3 YEARS LATER: Mississippi’s first COVID-19 case, and where we’ve been
JACKSON, Miss. (WLBT) - This weekend marks the 3rd anniversary of Mississippi’s first COVID-19 case. Let’s take a look back at what’s happened and see where we’re headed.
MARCH 2020: “Now we’ve identified our first case of COVID-19 in Mississippi,” State Epidemiologist Dr. Paul Byers said.
That statement came to you exactly three years ago this weekend, the day the COVID-19 pandemic came to the Magnolia State.
Dr. Michael Threlkeld, an Infectious Disease Specialist with Baptist Memorial Hospital, says experts had no idea what was coming.

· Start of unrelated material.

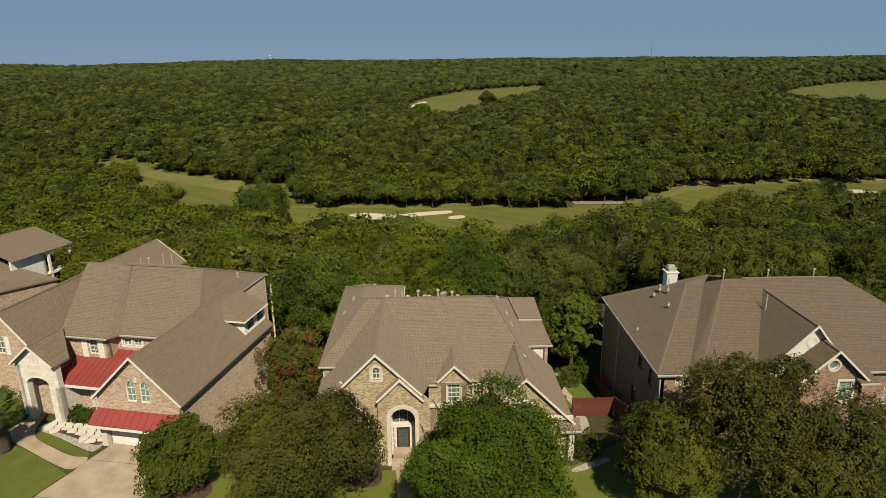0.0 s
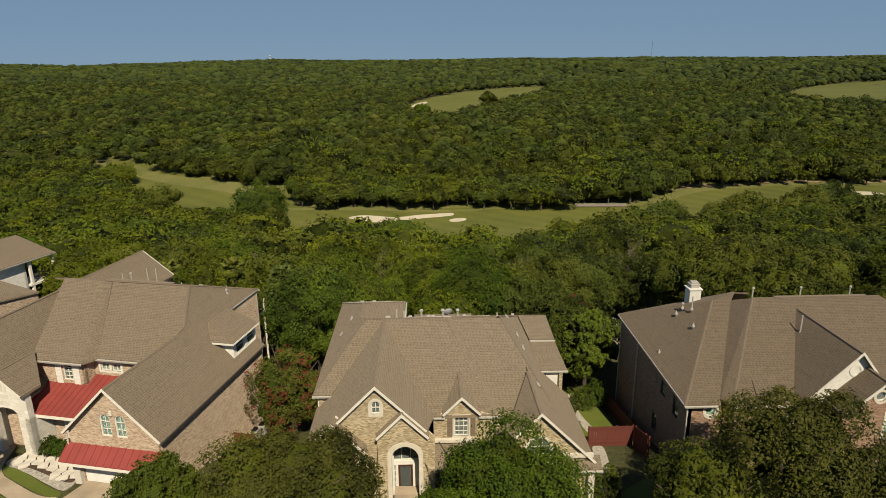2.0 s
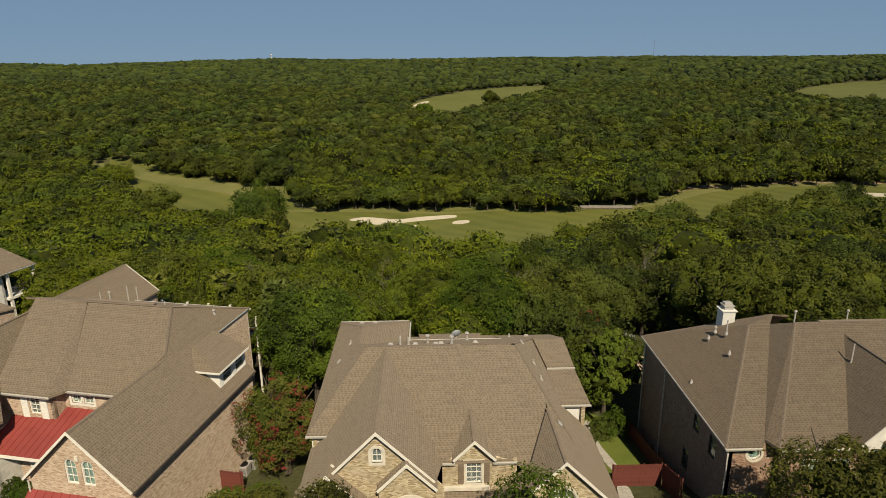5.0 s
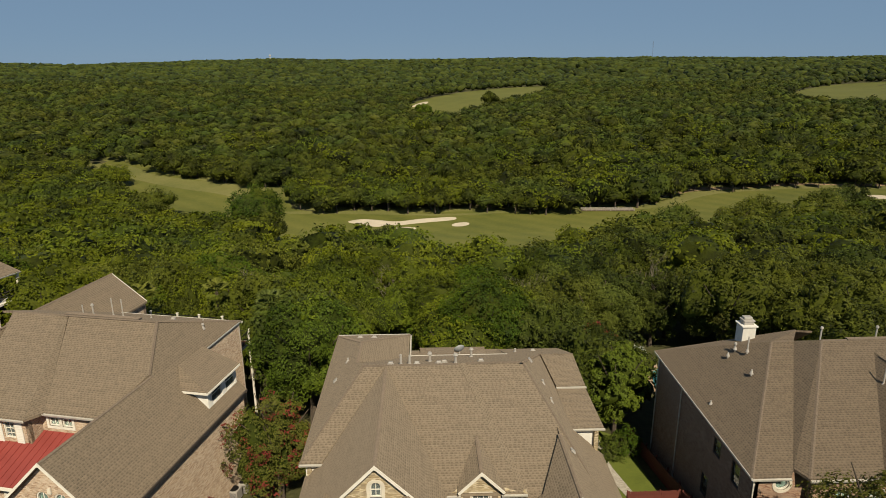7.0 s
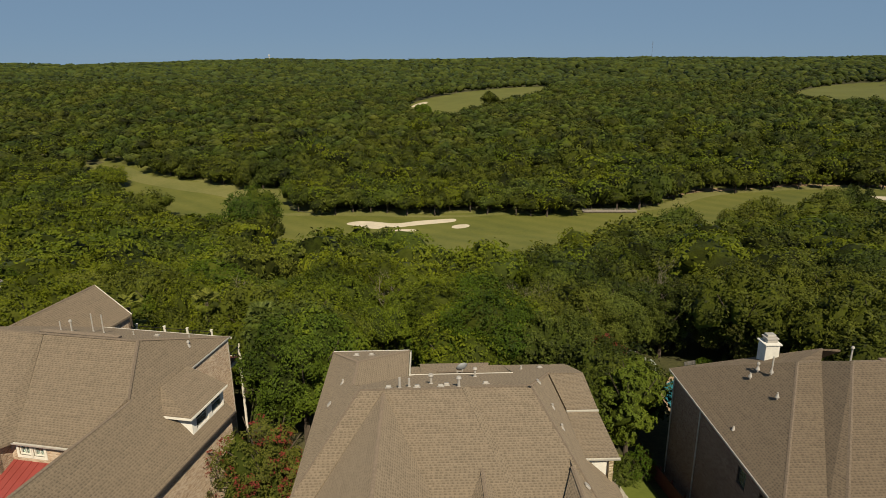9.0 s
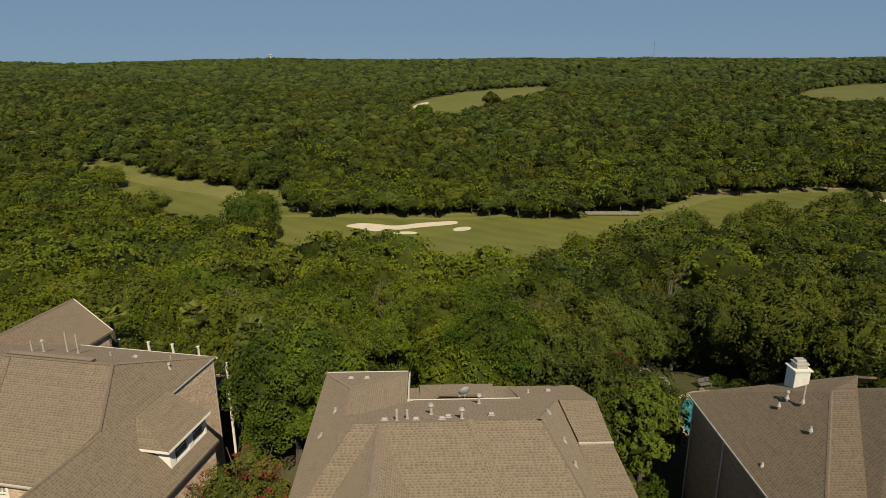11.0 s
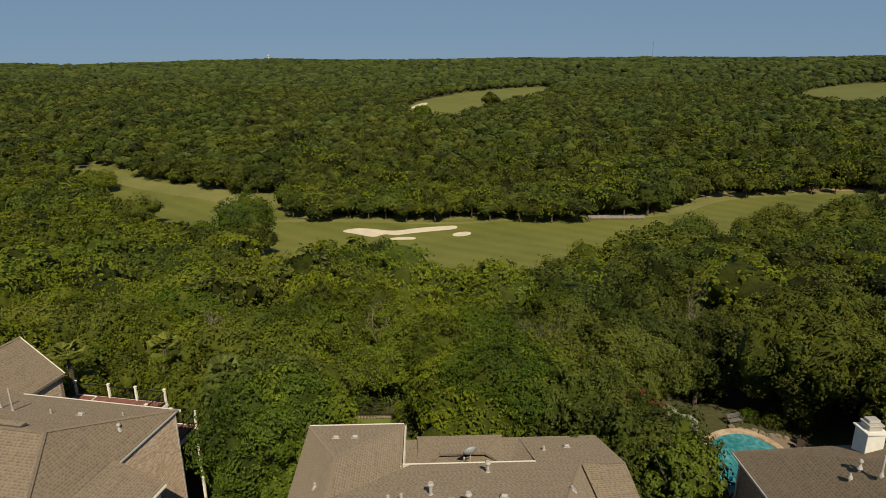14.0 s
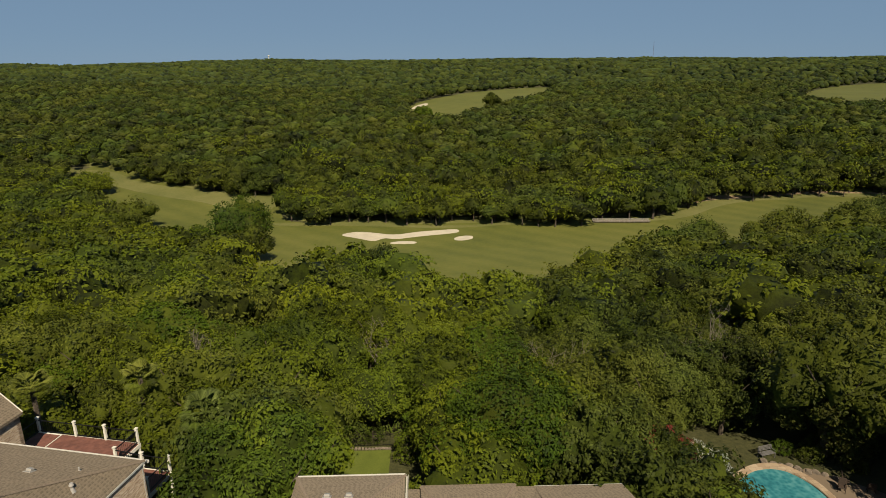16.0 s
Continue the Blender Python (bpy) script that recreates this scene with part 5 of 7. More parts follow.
    wall(h, (-0.35, 14.2), (-3.4, 14.2), [(0, -6), (3.05, -6), (3.05, 6.5), (0, 3.7)], BRICK_A)
    wall(h, (-3.35, 19.75), (-14.0, 19.75), [(0, -7), (10.6, -7), (10.6, 6.2), (0, 6.2)], BRICK_A)
    ma, mb = (-14.2, 5.4), (-9.9, 5.4)
    mw = rect(2.4, 4.05, 0.8, 1.38)
    wall(h, ma, mb, [(0, -1), (4.3, -1), (4.3, 5.75), (0, 5.75)], BRICK_A, [mw])
    window(h, ma, mb, mw, (1, 3), WHITE, None, None, "small-paned sash window with white surround")
    for s in (2.05, 3.55):
        bm = bmesh.new()
        box(bm, plan_pts(ma, mb, s, 4.65, 0.03), (0.52, 0.05, 2.0), bevel=0.01)
        for k in range(14):
            box(bm, plan_pts(ma, mb, s, 3.8 + 0.125 * k, 0.06), (0.42, 0.02, 0.05), rx=30)
        part("shutter", bm, STUCCO, h, "white louvred shutter")
    wall(h, (-9.9, 5.4), (-9.9, 6.6), [(0, -1), (1.2, -1), (1.2, 5.75), (0, 5.75)], BRICK_A)
    na, nb = (-9.9, 6.4), (-6.0, 6.4)
    n1, n2 = rect(0.55, 4.55, 0.75, 0.62), rect(1.5, 4.55, 0.75, 0.62)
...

“When we heard about the first few cases, we all said, ‘Wow, that’s interesting. I wonder if that’ll amount to anything.’ [We] never thought that, you know, three years later, we’d be still sitting here talking about it,” Dr. Threlkeld explained.
In a matter of just days, Governor Tate Reeves declared a Public Health Emergency, schools pivoted to virtual learning, and the virus claimed the state’s first victim.
In April 2020, Gov. Reeves issued a “shelter-in-place” order to keep cases from rising further.
APRIL 2020: “We are close to our peak resource use. The best data shows it’s coming in the next couple of weeks. More Mississippians will die from this. It is serious, contagious, and it can be fatal,” Gov. Reeves said.
In the summer months, restrictions were lifted, leaving hospitals to request outside help and create ICUs in parking garages.
“The sheer number of really sick patients filling up the Intensive Care Units, to where, you know, half to two-thirds to three-fourths of your Intensive Care Unit was made up of critically ill COVID patients and didn’t leave room for anybody else,” Dr. Threlkeld said.
As of December 30, Former State Health Officer Dr. Thomas Dobbs reported 346 COVID patients in the ICU, including five children, and 219 COVID patients on ventilators.
Then, health officials began rolling out the vaccine.
JAN 2021: “Next week, we will start again with a significant rise. My goal in the month of February is to have the ability to do approximately 100,000 vaccines a week,” Gov. Reeves said.
“If this epidemic happened 20 years ago, we wouldn’t have had a vaccine like this readily available in a remarkably short period of time. People always say, ‘Oh, the vaccine came out too quickly.’ And my response is, ‘Yeah, that’s good,” Dr. Threlkeld said.
“The virus has been smarter than we thought and was able to mutate and overcome our immune system. So we still haven’t seen the end of that. I think we saw those bumps, and those were the striking changes, but the virus is continuing to change and adapt,” Dr. Threlkeld explained.
Since then, the number of cases hasn’t surpassed 3,000 in a day. Despite all we overcame, Dr. Threlkeld said it’s put us in a good position for the future.
“Going forward, I think we’d learned a lot, particularly about how to make vaccines [and] how to deal with crises like this, which I think will hold us in good stead if we have another epidemic of something else,” Dr. Threlkeld said.
MARCH 2023: On the 3rd anniversary of the first COVID-19 case, MSDH shares the total number of cases and deaths the state has seen. 990,756 total cases and 13,370 total MS deaths.